Lauren Oya Olamina is the daughter of a Baptist minister, and is one of the only people in her community that refuses to ignore the problems facing her world and also refuses to give in to those problems. Lauren tries to get her friend to prepare for the worst by studying native plants and making a get-away-pack, but she is scolded for it. When the worst comes, Lauren is physically and mentally prepared while others are not. Lauren is pragmatic to the extreme, and finds herself creating a religion based around that pragmatism by exploring all the knowledge she can find, and boiling it down to what feels absolutely and indisputably true. This exploration leads her to believe, among other things, that human life must find a way to live among the stars.

When I first got this book I was skeptical. I know from experience that it can take many pages of illustration to communicate a single paragraph of prose writing. Could a comic do anything but fall apart when trying to adapt a prose novel of a similar length? How far can you boil down a story before it loses its taste? And yet Damian Duffy and John Jennings have made an entertaining and thought-provoking graphic novel with clear and communicative cartooning. While I have have yet to read Butler’s original Parable of the Sower, I’m a fan of her Lillith’s Brood trilogy, and enjoyed the graphic novel’s use of narration which helped the book feel like a true collaboration between Duffy, Jennings, and Butler by infusing the comic with Butler’s voice.

If you love comics and are Octavia Butler curious, this would be a good place to start.
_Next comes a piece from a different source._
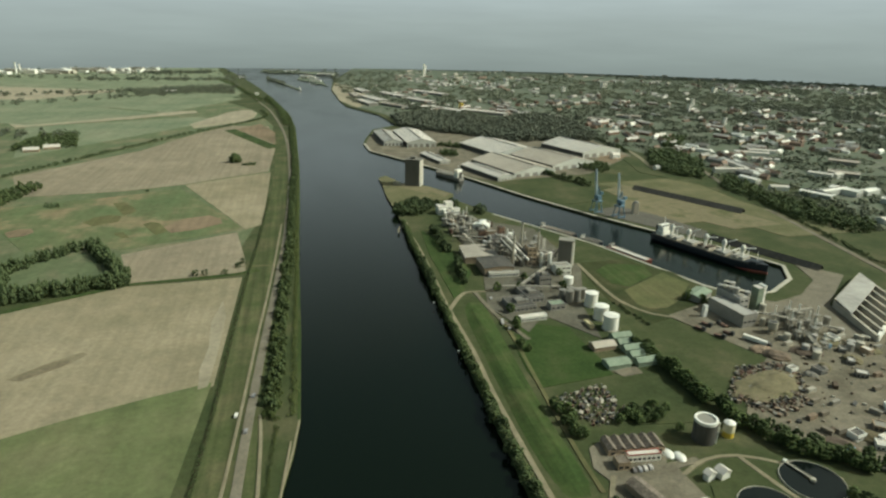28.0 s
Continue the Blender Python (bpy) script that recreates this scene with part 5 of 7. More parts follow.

If you’re looking for a comic about finding a path through trying times and beyond, or looking for an easy-to-read book as a way to talk about disaster preparedness and planning in the face of bleak news with students, family, or friends, this adaptation of Parable of the Sower is for you.

For my part this book has finally got the original Parable of the Sower on my “to read” list after a decade of intermittent recommendations, and I’m excited to dive into it soon!